_THE TASK_
Make an exact transcription of the material, leaving out all images.

Start DATA

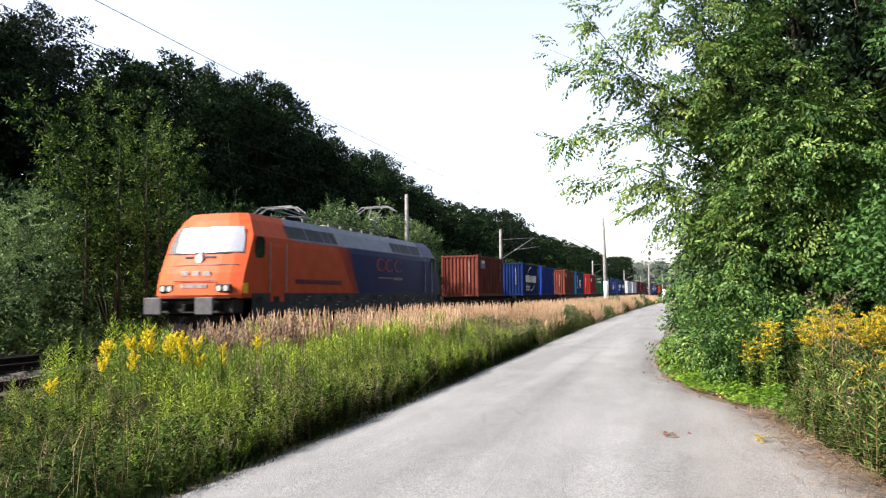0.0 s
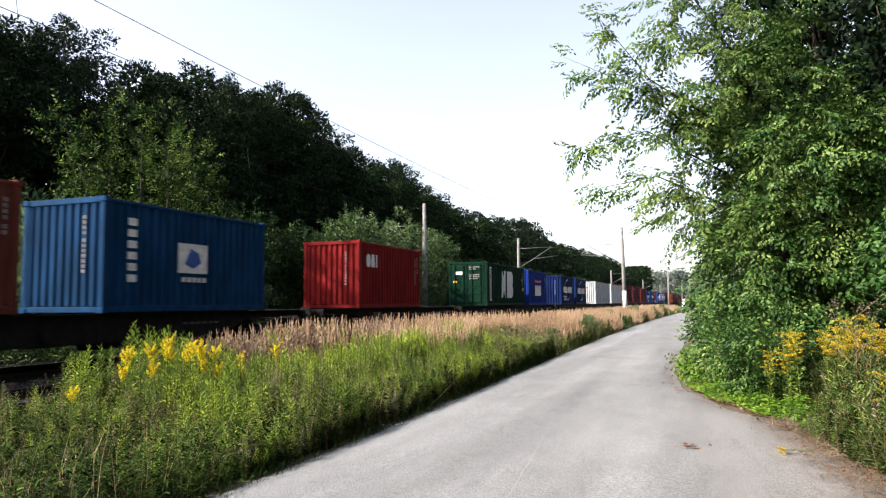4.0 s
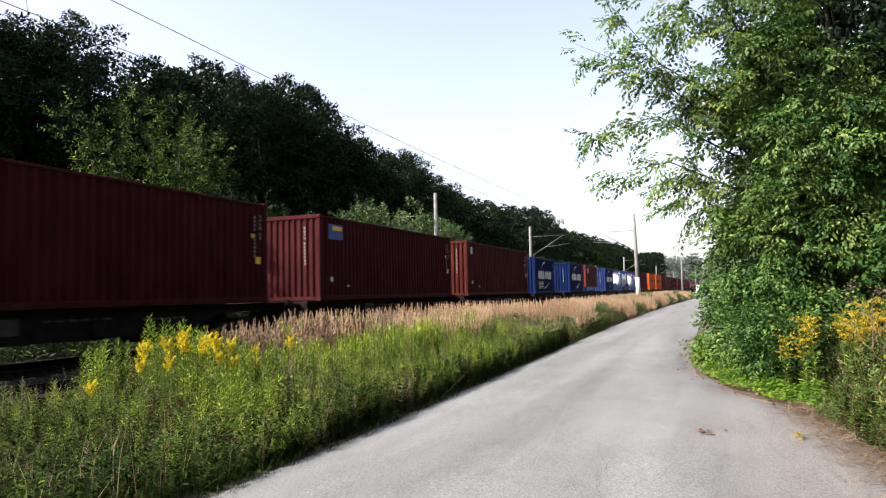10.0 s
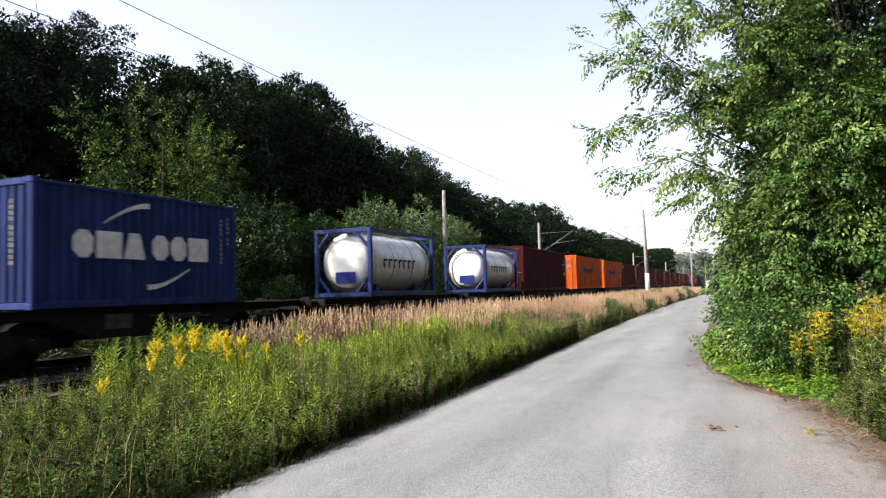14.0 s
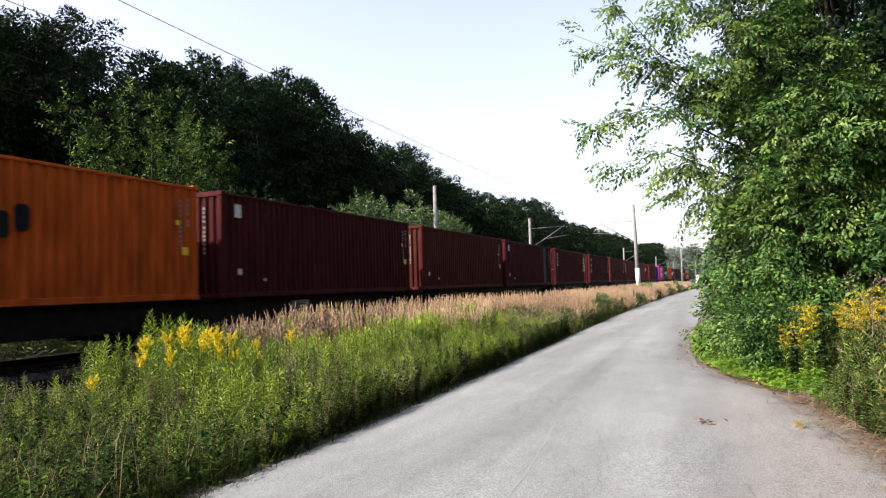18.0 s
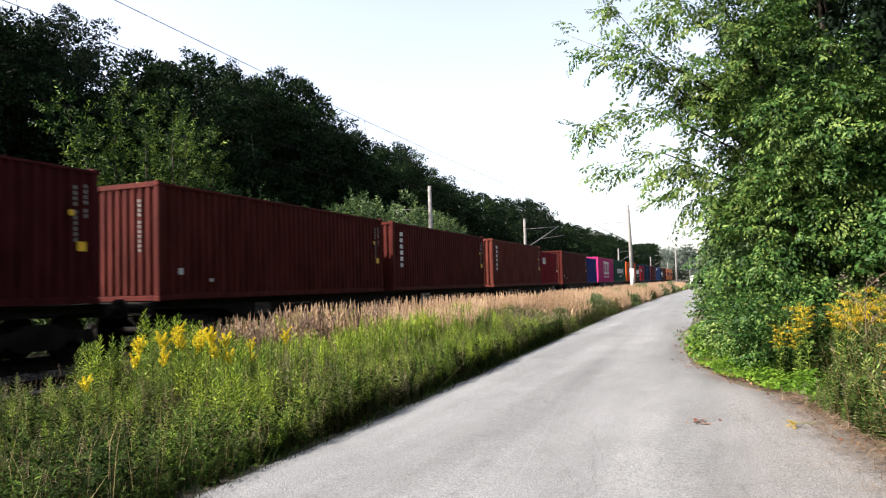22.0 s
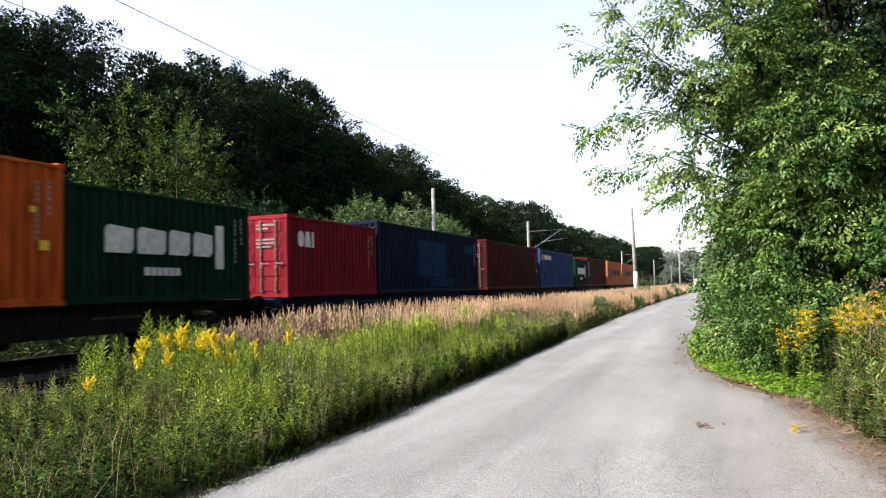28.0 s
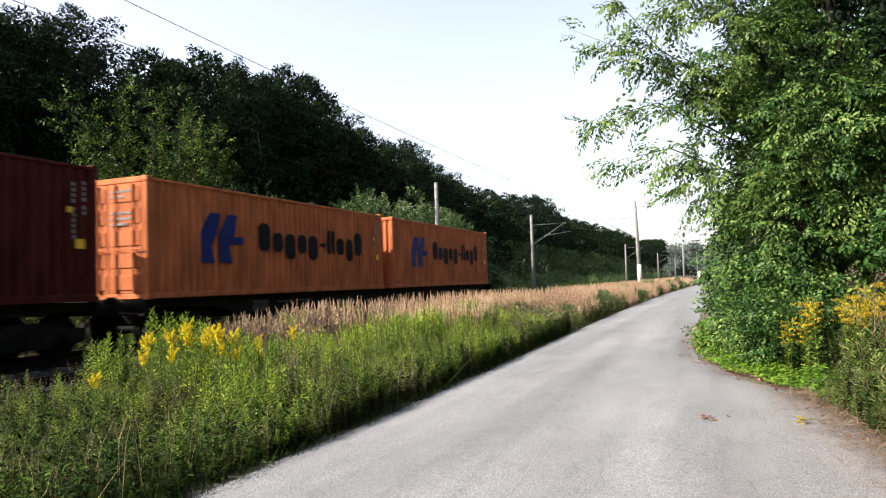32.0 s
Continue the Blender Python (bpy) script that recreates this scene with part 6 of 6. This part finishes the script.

End DATA

_RESPONSE TO THIS EXERCISE_
0.0 s
4.0 s
10.0 s
14.0 s
18.0 s
22.0 s
28.0 s
32.0 s
Continue the Blender Python (bpy) script that recreates this scene with part 6 of 6. This part finishes the script.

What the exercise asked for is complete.